There have been some attempts to combine image and text data into a hybrid model but I’m not sure how widespread it is. Ex: http://cbonnett.github.io/Insight.html

jcims · on Aug 4, 2020

I’ve been thinking of enduring some exit data (lens focal length, aperture, gravity vector, focus distance, etc) directly into the image as a band of scale bars across the bottom to inject a reference frame into the image directly.

Not sure if it will do anything, just curious if it would help.

nl · on Aug 4, 2020

You can inject any data (in numeric form if you want) as a second data input into your neural network (assuming you are doing something custom).

For example we do this to represent the position of specific sub-image parts we extract in an original image.

> just curious if it would help

Depends what you are trying to do.

For example normal CNNs aren't rotation invariant[1] so if you know a gravity vector it can be useful to make your image upright.

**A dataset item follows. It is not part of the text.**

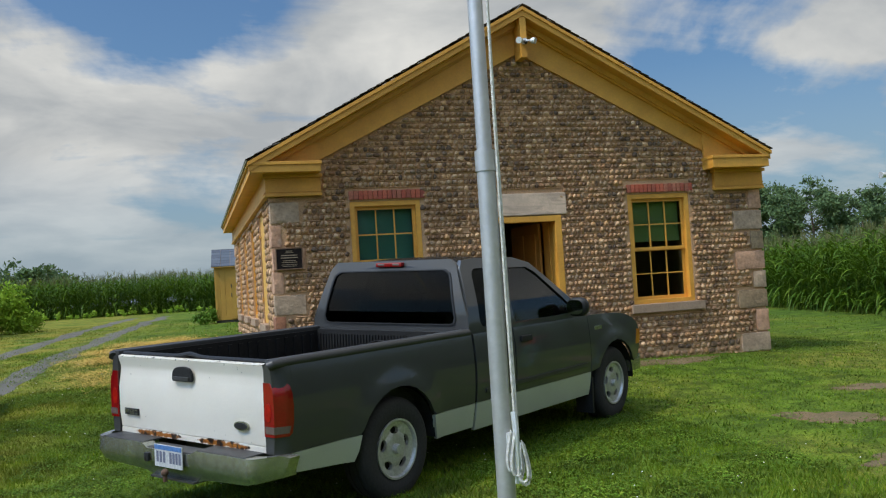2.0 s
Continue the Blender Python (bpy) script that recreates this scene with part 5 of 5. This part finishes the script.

(Whilst CNN's aren't rotation invariant, it's common practice to augment training data by applying some rotation to the same image, so depending on how the CNN was training it may be fine)

[1] https://stats.stackexchange.com/questions/239076/about-cnn-k..., https://stackoverflow.com/questions/41069903/why-rotation-in...

mxuribe · on Aug 4, 2020

Is something like Steganography[0] what you had in mind? (I'll assume your intent is less about hiding data, and more about inserting metadata "inline" for convenience, right?) If so, that sounds pretty handy!

[0] = https://en.wikipedia.org/wiki/Steganography

epberry · on Aug 3, 2020

Pretty interesting that the conclusion supports a slightly worse detector with a better framework.

29athrowaway · on Aug 4, 2020

Baidu should be sanctioned. It is one of the companies responsible for what's happening to Uighurs and other minorities.

https://www.youtube.com/watch?v=OQ5LnY21Hgc

Computer vision technology, face recognition, object detection, image segmentation... it's all being weaponized.

AI/ML frameworks should have more restrictive licenses that forbid mass surveillance.